Which we will call the discretized convolution. We also need to discretize

$\displaystyle R^tg = \int_{S^1} g(x\cdot\omega, \omega) d\omega$

To do this, pick ${\omega_n = \left(\cos\left(\frac{2\pi n}{N}\right), \sin\left(\frac{2\pi n}{N}\right) \right)}$ and define

$\displaystyle R_d^tg(x) = \frac{2\pi}{N} \sum_{j = 1}^{N} g(x\cdot \omega_j, \omega_j)$

Putting these together, we can precisely define our reconstruction formula.

Definition 5 (Filtered Backprojection)

$\displaystyle f_{\text{FBP}} = R^t_d(Rf\underset{h}{*}k_b)$

3.3. Bounding reconstruction errors: Natterer’s Theorem

Variants of this formula are the standard reconstruction method used in practical tomography. Now we have one pressing question: how good is it? Without making a priori assumptions about ${f}$, we know we can’t hope for much. In fact Natterer has shown that under reasonable conditions we can get a lot.

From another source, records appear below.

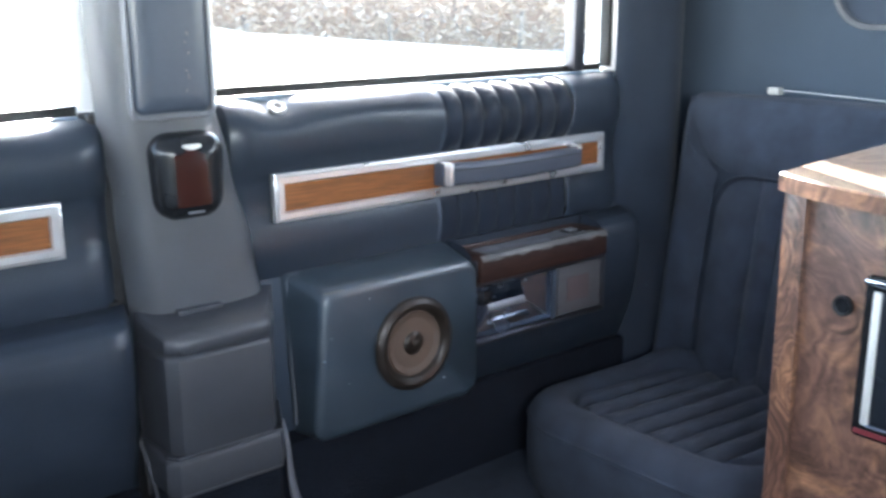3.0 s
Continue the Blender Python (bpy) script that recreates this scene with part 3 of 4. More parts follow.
    part("window_rubber", leaned(boxes((x0 + 0.003, x1 - 0.003, 1.3525, 1.3600, 0.850 - drop, 0.8778 if speaker else 0.8642), r=0.0015), tilt), RUBBER, door, "black rubber window strip")
    part("sill_bead", leaned(boxes((x0 + 0.008, x1 - 0.022, 1.3335, 1.3420, 0.860 - drop, 0.8685 - drop), r=0.0022), tilt), SILL, door, "pale blue sill finisher")
    if lock_x is not None:
        m = axes_matrix((lock_x, 1.306, 0.838), (1, 0, 0), (0, 1, 0), (0, 0, 1)) if not speaker else axes_matrix((lock_x + 0.006, 1.3085, 0.8585), (1, 0, 0), (0, 0.82, 0.57), (0, -0.57, 0.82))
        if speaker:
            part("lock_bezel", lathe(bmesh.new(), [(0.010, -0.010), (0.011, -0.004), (0.009, -0.001), (0.005, -0.003)], m, 18), WORN_CHROME, door, "bright ring of a missing lock button")
            part("lock_hole", lathe(bmesh.new(), [(0.0056, -0.0026), (0.003, -0.0022), (0.0004, -0.0021)], m, 16), RUBBER, door)
        else:
            part("lock_button", lathe(bmesh.new(), [(0.008, -0.006), (0.008, 0.001), (0.003, 0.003), (0.003, 0.016), (0.006, 0.018), (0.007, 0.022), (0.004, 0.026)], m, 18), CHROME, door, "chrome lock button")
    return door


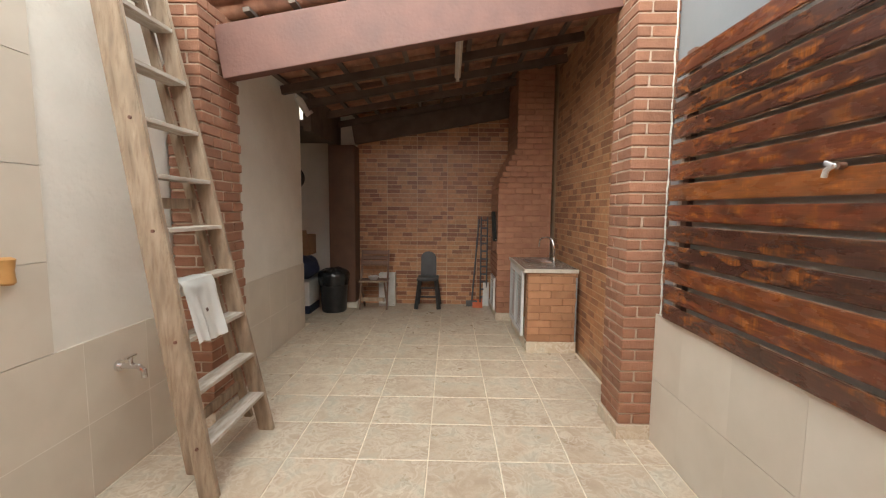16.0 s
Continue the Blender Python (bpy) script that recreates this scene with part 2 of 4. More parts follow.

Theorem 6 (Natterer) Let ${f \in C_0^\infty({\mathbb R}^2)}$ have support in the cube ${\{(s, \omega) | |s| \leq 1\}}$. Assume that we have observed samples ${Rf(s_\ell, \theta_j)}$ as indicated above. Then

$\displaystyle f * g_b = f_{\text{FBP}} + e_1(x) + e_2(x)$

where

$\displaystyle \begin{array}{rcl} e_1(x) &=& R^t(k_b * Rf) - R^t(k_b\underset{h}{*} Rf) \\ e_2(x) &=& (R^t - R_d^t)(k_b\underset{h}{*} Rf) \end{array}$

That is, the first error comes from discretization of the convolution and the second comes from the discretization of ${R^t}$. Let ${0 < \alpha < 1}$, ${b \leq \alpha N}$, and ${b \leq \frac{\pi}{h}}$. Then we have pointwise estimates

$\displaystyle \begin{array}{rcl} |e_1(x)| &\leq& C \sup_{\theta \in S^1} \int_{|\sigma| \geq b}|\sigma||\hat{f}(\sigma\theta)|d\sigma \quad \forall x, |x_i| \leq 1 \\ |e_2(x)| &\leq& C(\alpha) e^{-D(\alpha)N}\|f\|_{\infty} \qquad D(\alpha) > 0 \end{array}$

Note that the estimate on ${e_1}$ is related to control of the Sobolev norm of ${f}$. We will not prove this theorem here, look at Natterer’s book for details. Instead, we will spend the remaining lectures exploring helical tomography, local tomography, and other related problems. (A pdf version of these notes is available here.)